Extract every line that contains the word "angle".

- _INFORMATION SUPPLIED_
- - - -

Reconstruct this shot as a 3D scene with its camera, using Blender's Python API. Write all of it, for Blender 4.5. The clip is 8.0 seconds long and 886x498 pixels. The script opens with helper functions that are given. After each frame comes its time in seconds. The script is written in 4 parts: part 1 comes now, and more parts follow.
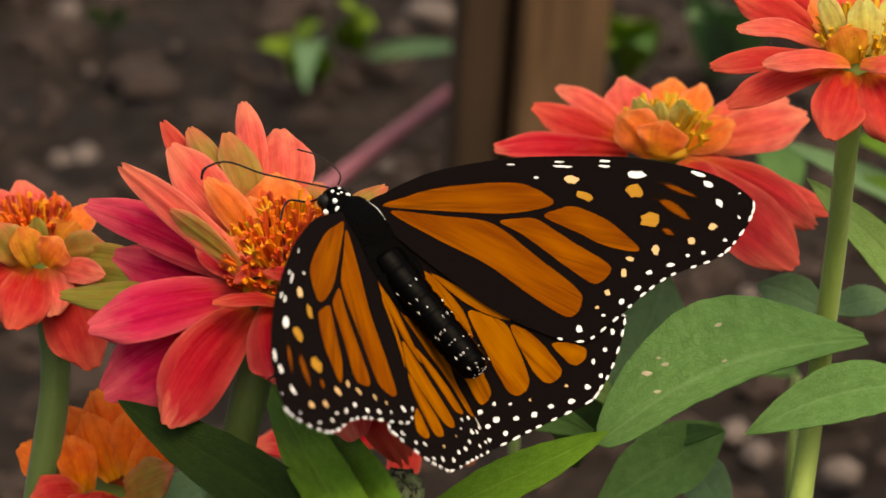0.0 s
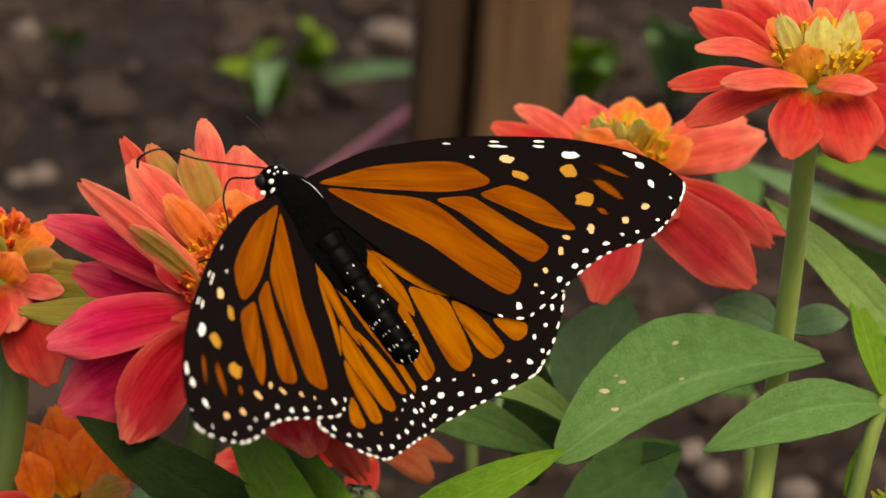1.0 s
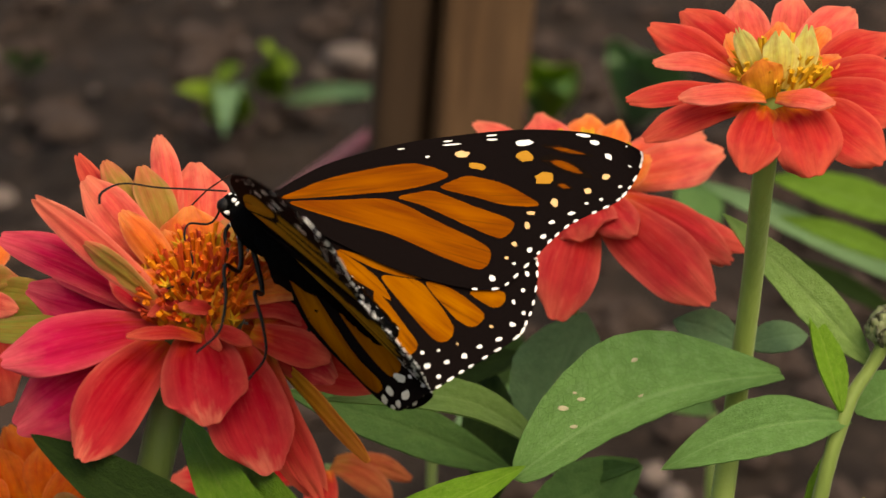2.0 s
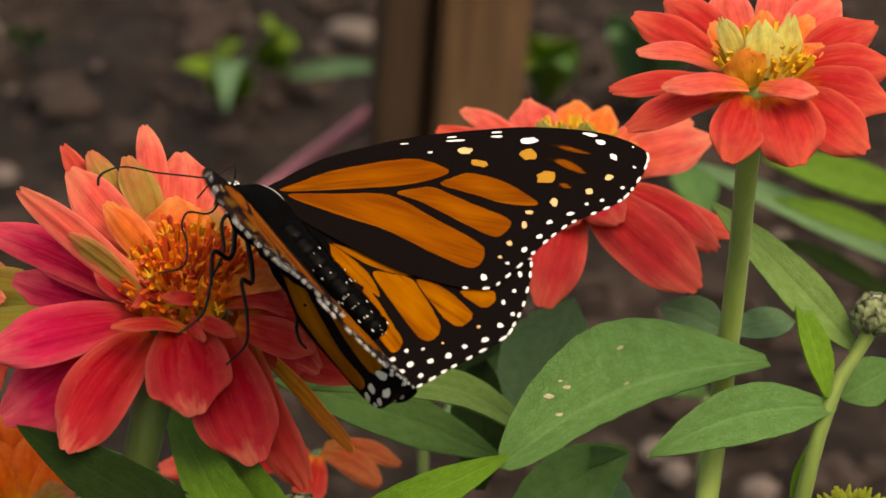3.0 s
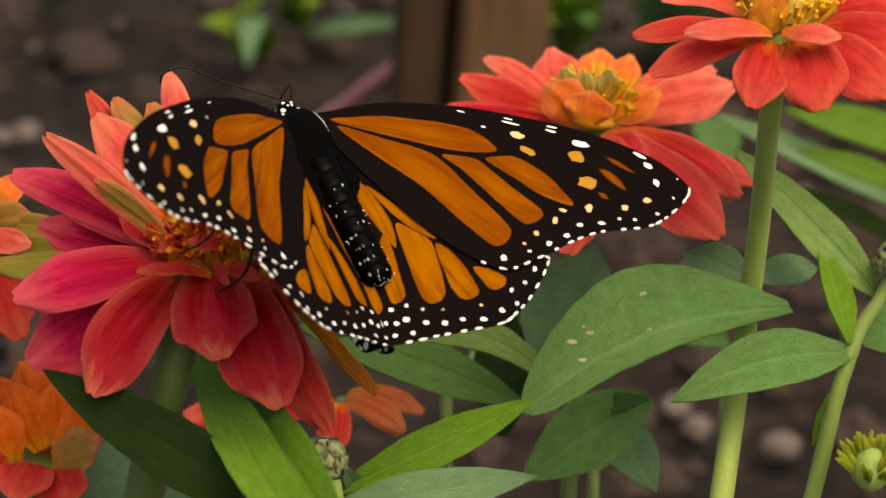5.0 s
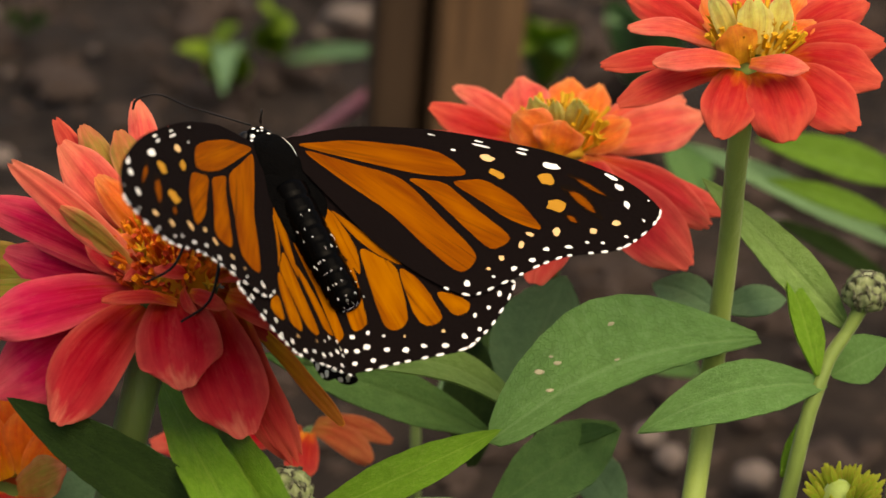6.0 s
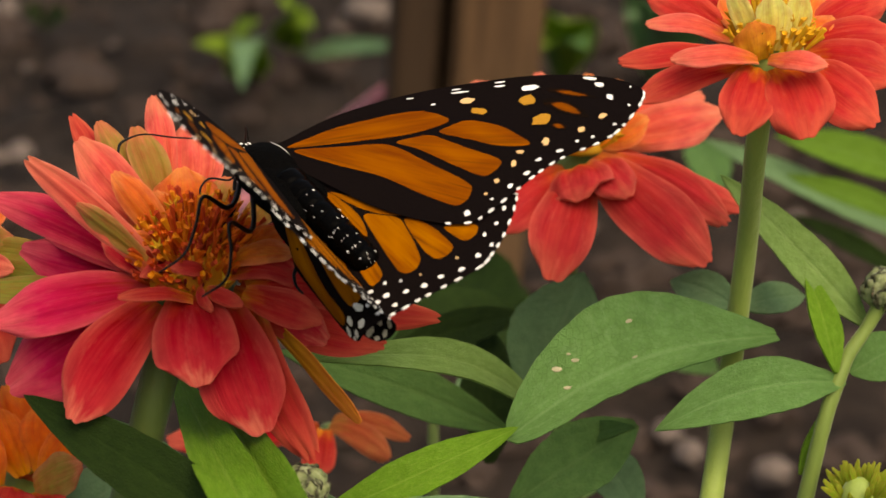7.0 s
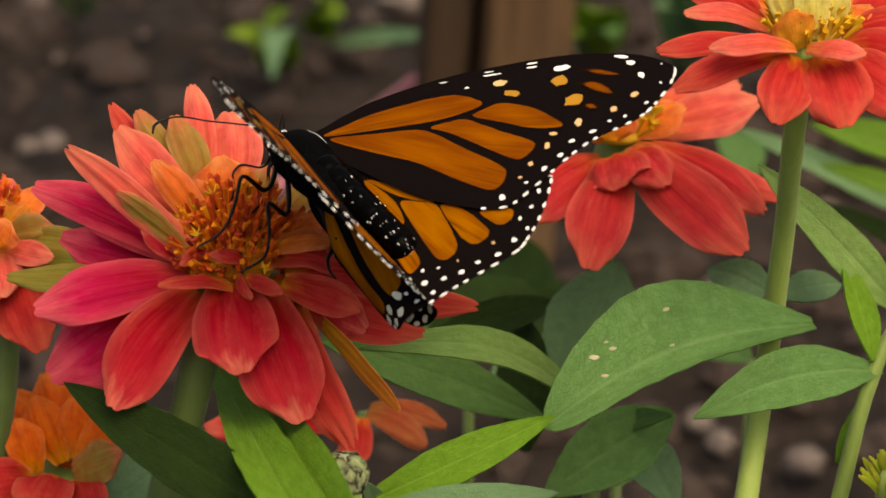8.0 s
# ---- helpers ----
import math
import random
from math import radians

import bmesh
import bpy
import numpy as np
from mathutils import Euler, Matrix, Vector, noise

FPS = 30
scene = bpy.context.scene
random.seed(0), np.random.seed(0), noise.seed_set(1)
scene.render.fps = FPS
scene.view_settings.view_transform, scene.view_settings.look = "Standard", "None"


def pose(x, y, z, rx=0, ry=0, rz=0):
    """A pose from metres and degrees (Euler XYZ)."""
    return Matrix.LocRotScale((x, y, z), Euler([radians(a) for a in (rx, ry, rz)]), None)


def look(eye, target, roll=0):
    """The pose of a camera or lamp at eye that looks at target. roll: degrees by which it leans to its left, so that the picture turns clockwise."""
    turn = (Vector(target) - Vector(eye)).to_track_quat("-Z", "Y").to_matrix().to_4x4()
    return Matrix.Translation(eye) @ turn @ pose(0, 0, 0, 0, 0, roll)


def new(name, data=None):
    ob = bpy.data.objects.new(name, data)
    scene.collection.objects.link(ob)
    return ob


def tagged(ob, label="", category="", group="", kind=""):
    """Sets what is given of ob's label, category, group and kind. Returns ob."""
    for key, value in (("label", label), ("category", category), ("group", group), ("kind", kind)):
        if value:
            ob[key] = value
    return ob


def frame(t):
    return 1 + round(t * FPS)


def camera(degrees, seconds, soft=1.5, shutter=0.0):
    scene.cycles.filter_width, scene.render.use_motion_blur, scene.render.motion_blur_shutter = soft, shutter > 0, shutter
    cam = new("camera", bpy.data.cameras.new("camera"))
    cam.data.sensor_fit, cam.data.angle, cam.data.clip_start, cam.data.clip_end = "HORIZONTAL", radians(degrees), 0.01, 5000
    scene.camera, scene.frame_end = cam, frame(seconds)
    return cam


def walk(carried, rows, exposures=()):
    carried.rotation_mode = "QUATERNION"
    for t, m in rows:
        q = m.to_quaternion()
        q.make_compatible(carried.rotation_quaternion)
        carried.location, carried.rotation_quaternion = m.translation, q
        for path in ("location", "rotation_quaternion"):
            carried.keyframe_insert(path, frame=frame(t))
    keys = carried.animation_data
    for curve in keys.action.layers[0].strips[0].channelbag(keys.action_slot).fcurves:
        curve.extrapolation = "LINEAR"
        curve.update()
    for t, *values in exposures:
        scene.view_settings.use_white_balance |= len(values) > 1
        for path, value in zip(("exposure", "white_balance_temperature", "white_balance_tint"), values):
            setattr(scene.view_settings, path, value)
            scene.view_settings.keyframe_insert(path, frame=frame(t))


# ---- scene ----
cam = camera(18.0, 8.0, soft=1.5)
cam.data.dof.use_dof = True
cam.data.dof.focus_distance = 0.395
cam.data.dof.aperture_fstop = 32.0
PATH = [
    (0, pose(-0.0043, -0.3530, 0.4459, 65.193, 0.358, 0.335)),
    (0.5, pose(-0.0043, -0.3540, 0.4457, 65.404, 0.104, -0.121)),
    (1, pose(-0.0044, -0.3544, 0.4456, 65.669, -0.185, -0.365)),
    (1.2, pose(-0.0038, -0.3540, 0.4452, 65.802, -0.212, -0.468)),
    (1.4, pose(-0.0039, -0.3538, 0.4448, 65.965, -0.325, -0.793)),
    (1.5, pose(-0.0043, -0.3538, 0.4446, 66.023, -0.446, -1.027)),
    (1.7, pose(-0.0042, -0.3530, 0.4432, 66.344, -0.420, -1.098)),
    (2.8, pose(-0.0005, -0.3527, 0.4458, 65.571, -0.122, -1.056)),
    (3, pose(0.0001, -0.3524, 0.4465, 65.552, -0.117, -0.980)),
    (3.2, pose(0.0003, -0.3526, 0.4462, 65.399, -0.044, -1.026)),
    (3.5, pose(0.0008, -0.3525, 0.4460, 65.148, 0.037, -1.132)),
    (4, pose(-0.0003, -0.3527, 0.4469, 64.403, 0.299, -0.841)),
    (4.2, pose(-0.0003, -0.3534, 0.4450, 64.588, 0.238, -0.591)),
    (5.3, pose(-0.0002, -0.3548, 0.4451, 64.927, -0.127, -0.700)),
    (5.5, pose(0.0005, -0.3544, 0.4455, 65.215, -0.223, -0.890)),
    (6, pose(0.0013, -0.3537, 0.4449, 65.328, -0.340, -0.884)),
    (6.5, pose(0.0016, -0.3529, 0.4450, 65.522, -0.384, -0.765)),
    (6.7, pose(0.0023, -0.3531, 0.4448, 65.397, -0.265, -0.590)),
    (6.9, pose(0.0018, -0.3527, 0.4448, 65.269, -0.193, -0.646)),
    (7, pose(0.0017, -0.3524, 0.4447, 65.210, -0.195, -0.502)),
    (7.2, pose(0.0014, -0.3527, 0.4446, 64.916, -0.121, -0.304)),
    (7.5, pose(0.0013, -0.3526, 0.4444, 64.637, -0.084, -0.115)),
    (8, pose(0.0000, -0.3535, 0.4450, 65.000, 0.000, -0.000)),
]
walk(cam, PATH, [(0.0, 0.80, 8150, 9), (8.0, 0.80, 8150, 9)])

# ---- light: a bright, softly overcast day ----
world = bpy.data.worlds.new("sky")
scene.world = world
world.use_nodes = True
wn = world.node_tree.nodes
sky = wn.new("ShaderNodeTexSky")
sky.sky_type, sky.sun_disc = "NISHITA", False
sky.sun_elevation, sky.sun_rotation = radians(62), radians(143)
sky.dust_density, sky.ozone_density = 5.0, 0.6
wn["Background"].inputs["Strength"].default_value = 0.15
world.node_tree.links.new(sky.outputs["Color"], wn["Background"].inputs["Color"])
sun = new("sun", bpy.data.lights.new("sun", "SUN"))
sun.data.energy, sun.data.angle, sun.data.color = 1.1, radians(60), (1.0, 0.95, 0.88)
sun.matrix_world = look((0.32, -0.42, 1.0), (0, 0, 0))


# ---- materials ----
def mat(name, rough=0.6, spec=0.5):
    m = bpy.data.materials.new(name)
    m.use_nodes = True
    p = m.node_tree.nodes["Principled BSDF"]
    p.inputs["Roughness"].default_value = rough
    p.inputs["Specular IOR Level"].default_value = spec
    return m, m.node_tree, p


def node(nt, kind, **ins):
    n = nt.nodes.new(kind)
    for k, v in ins.items():
        n.inputs[k.replace("_", " ")].default_value = v
    return n


def ramp(nt, source, stops):
    r = nt.nodes.new("ShaderNodeValToRGB")
    while len(r.color_ramp.elements) < len(stops):
        r.color_ramp.elements.new(0.5)
    for e, (at, c) in zip(r.color_ramp.elements, stops):
        e.position, e.color = at, (*c, 1)
    nt.links.new(source, r.inputs["Fac"])
    return r.outputs["Color"]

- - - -

- _EXPECTED ANSWER_
    cam.data.sensor_fit, cam.data.angle, cam.data.clip_start, cam.data.clip_end = "HORIZONTAL", radians(degrees), 0.01, 5000
sun.data.energy, sun.data.angle, sun.data.color = 1.1, radians(60), (1.0, 0.95, 0.88)